Stored data =
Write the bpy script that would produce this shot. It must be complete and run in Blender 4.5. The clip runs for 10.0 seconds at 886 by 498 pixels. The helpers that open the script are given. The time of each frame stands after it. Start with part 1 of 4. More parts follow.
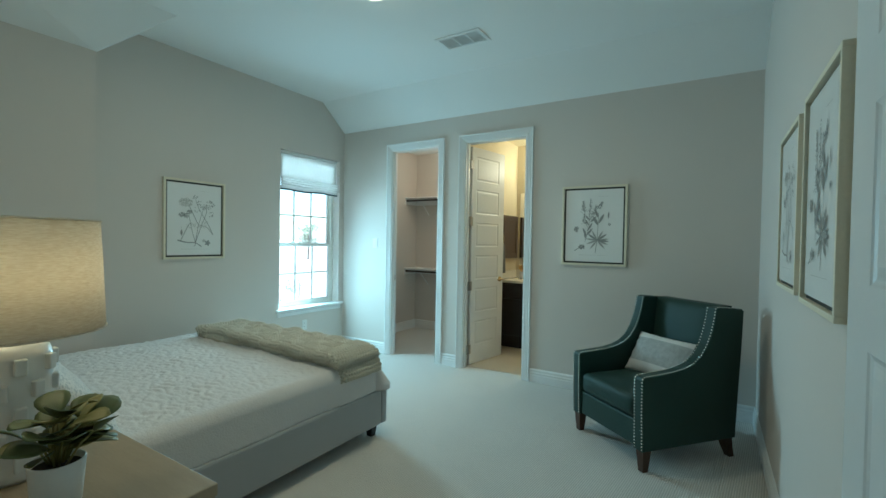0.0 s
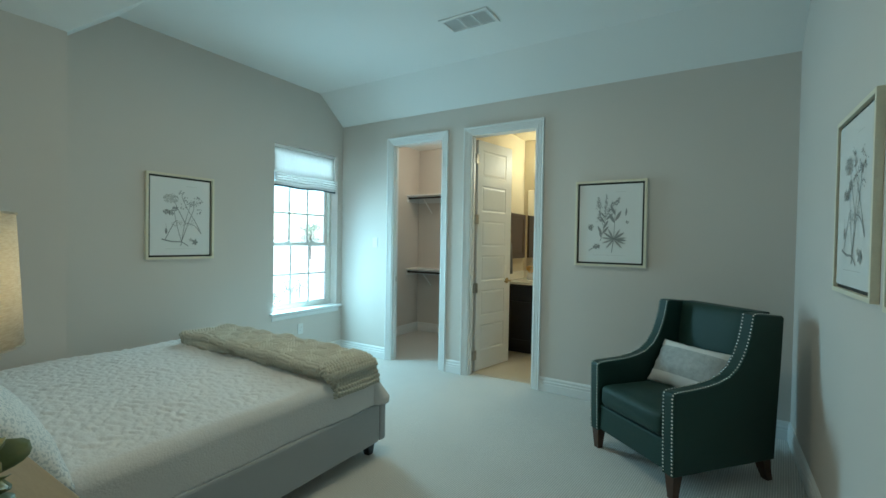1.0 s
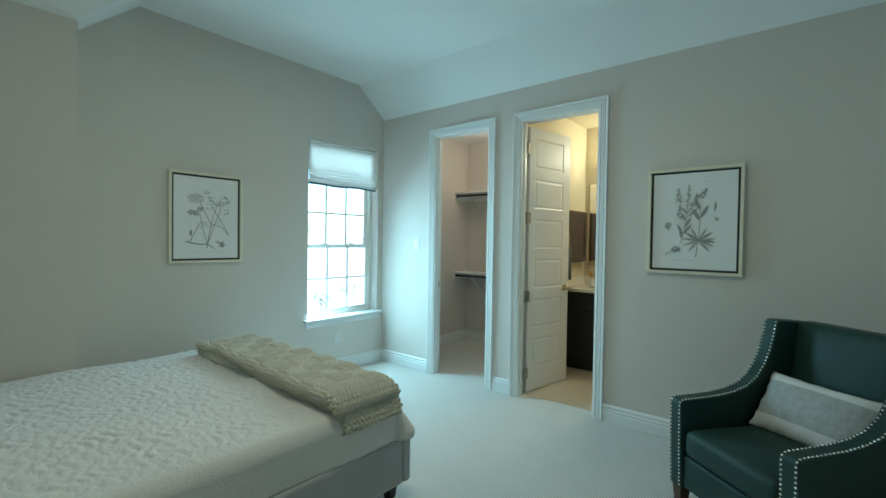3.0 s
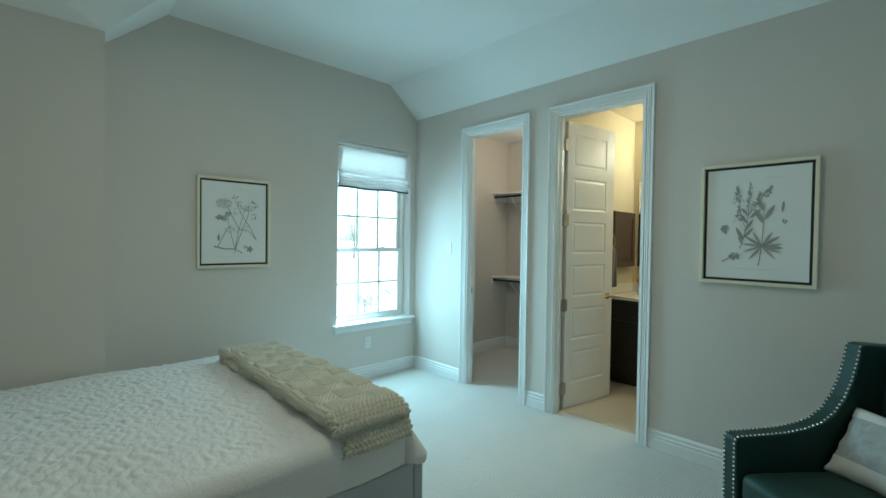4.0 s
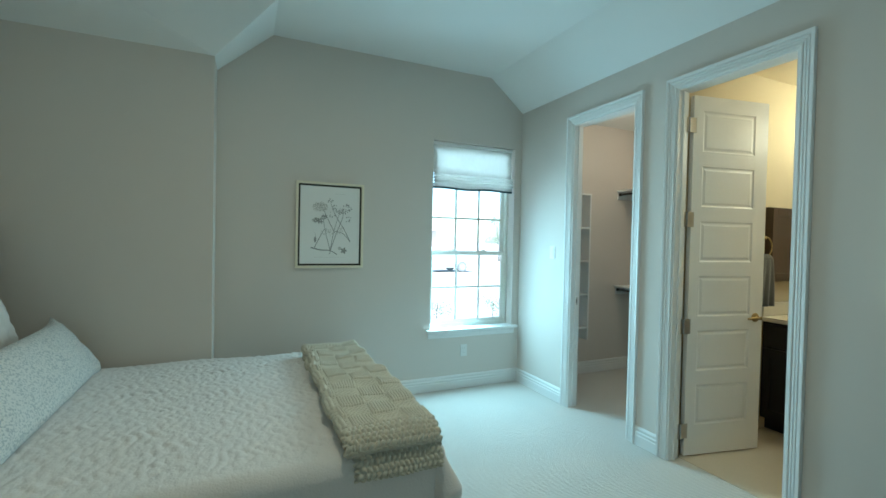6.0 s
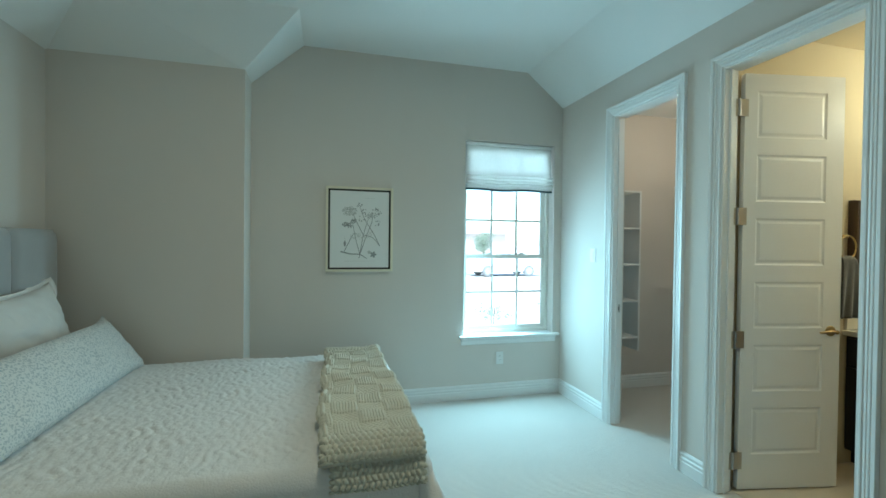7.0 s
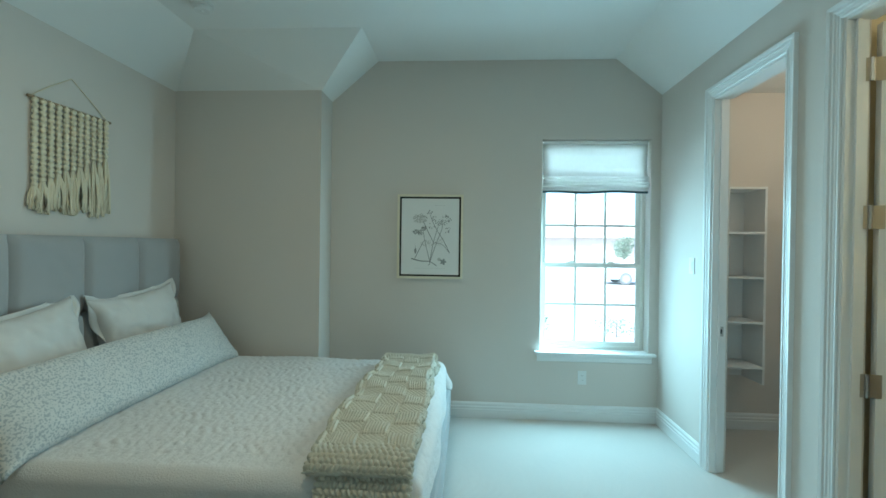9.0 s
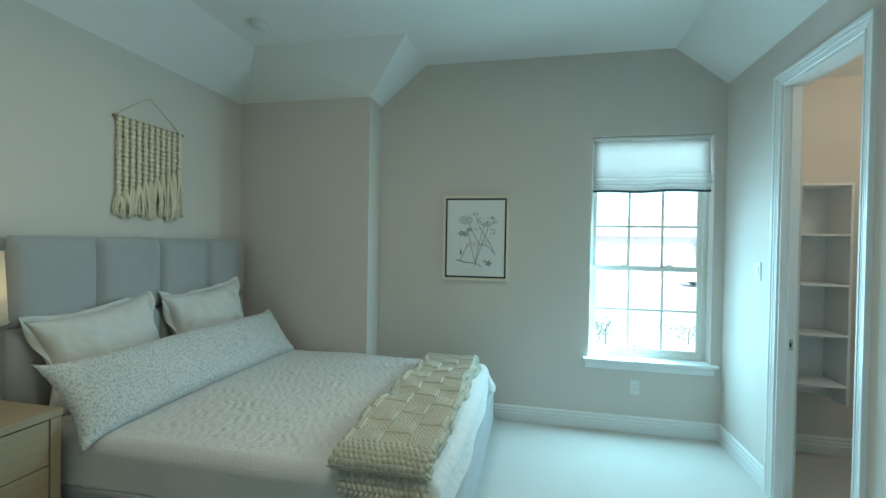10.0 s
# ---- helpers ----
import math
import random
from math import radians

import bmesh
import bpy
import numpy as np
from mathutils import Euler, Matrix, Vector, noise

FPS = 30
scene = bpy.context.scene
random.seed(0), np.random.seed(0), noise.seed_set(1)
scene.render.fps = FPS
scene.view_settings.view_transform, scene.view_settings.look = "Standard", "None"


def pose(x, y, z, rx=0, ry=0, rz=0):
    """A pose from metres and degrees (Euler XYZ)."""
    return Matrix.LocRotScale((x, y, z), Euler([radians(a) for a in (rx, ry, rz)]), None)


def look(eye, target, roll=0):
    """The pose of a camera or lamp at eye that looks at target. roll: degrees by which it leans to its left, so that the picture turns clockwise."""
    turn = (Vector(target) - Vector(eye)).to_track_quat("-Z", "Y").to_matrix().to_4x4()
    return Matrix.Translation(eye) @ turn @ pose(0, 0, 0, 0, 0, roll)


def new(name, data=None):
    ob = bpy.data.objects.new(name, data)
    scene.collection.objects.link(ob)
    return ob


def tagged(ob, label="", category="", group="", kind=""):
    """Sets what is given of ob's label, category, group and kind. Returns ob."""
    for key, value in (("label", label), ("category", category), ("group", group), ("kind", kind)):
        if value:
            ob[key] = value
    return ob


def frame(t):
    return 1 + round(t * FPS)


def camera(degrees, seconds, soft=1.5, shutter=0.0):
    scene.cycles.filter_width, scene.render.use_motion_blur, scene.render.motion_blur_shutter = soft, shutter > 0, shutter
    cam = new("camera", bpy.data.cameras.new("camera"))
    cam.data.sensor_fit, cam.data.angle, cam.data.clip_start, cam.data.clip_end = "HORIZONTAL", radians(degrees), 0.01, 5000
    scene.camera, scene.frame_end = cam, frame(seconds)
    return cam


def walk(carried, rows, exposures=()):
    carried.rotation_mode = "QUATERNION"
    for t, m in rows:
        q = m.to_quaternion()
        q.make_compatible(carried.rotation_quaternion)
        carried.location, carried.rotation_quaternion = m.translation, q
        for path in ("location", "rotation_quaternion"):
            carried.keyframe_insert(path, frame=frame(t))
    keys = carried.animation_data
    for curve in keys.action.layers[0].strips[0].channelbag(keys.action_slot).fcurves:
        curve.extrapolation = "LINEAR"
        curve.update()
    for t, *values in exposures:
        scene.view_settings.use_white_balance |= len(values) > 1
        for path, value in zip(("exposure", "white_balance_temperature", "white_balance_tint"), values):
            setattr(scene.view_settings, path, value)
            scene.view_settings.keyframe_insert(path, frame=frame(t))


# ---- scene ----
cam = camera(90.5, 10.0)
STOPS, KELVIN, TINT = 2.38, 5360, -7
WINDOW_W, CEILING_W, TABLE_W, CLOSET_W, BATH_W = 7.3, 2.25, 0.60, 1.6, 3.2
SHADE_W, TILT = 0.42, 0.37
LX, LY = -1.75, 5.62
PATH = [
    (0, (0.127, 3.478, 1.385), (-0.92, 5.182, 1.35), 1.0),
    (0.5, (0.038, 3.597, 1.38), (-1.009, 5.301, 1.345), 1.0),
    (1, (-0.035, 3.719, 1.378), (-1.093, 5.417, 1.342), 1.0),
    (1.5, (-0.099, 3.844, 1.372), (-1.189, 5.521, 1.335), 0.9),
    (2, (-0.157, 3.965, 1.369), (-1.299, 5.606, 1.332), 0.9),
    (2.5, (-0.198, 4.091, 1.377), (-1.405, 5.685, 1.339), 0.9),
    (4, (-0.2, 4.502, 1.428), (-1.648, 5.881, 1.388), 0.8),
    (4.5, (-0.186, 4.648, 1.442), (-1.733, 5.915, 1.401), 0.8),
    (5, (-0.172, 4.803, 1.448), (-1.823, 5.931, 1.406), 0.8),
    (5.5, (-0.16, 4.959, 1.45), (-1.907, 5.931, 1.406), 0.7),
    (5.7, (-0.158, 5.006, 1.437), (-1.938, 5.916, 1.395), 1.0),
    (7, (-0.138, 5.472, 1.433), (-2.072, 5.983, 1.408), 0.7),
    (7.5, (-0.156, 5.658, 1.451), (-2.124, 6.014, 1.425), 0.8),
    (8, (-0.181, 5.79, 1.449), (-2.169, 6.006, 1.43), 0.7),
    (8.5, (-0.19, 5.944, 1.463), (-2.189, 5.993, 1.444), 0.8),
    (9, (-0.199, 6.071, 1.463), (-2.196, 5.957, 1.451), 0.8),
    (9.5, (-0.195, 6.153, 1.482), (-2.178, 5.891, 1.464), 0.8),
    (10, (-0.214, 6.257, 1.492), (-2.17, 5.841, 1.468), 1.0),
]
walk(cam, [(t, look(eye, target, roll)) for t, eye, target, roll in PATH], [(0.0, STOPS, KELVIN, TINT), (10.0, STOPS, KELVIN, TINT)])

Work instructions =
As listed above, the lines from the line with "scene.view_settings.use_white_balance |= len(values)" to the line with "scene.view_settings.keyframe_insert(path, frame=frame(t))" are to be echoed exactly, with both ends included and nothing added.

Output below =
        scene.view_settings.use_white_balance |= len(values) > 1
        for path, value in zip(("exposure", "white_balance_temperature", "white_balance_tint"), values):
            setattr(scene.view_settings, path, value)
            scene.view_settings.keyframe_insert(path, frame=frame(t))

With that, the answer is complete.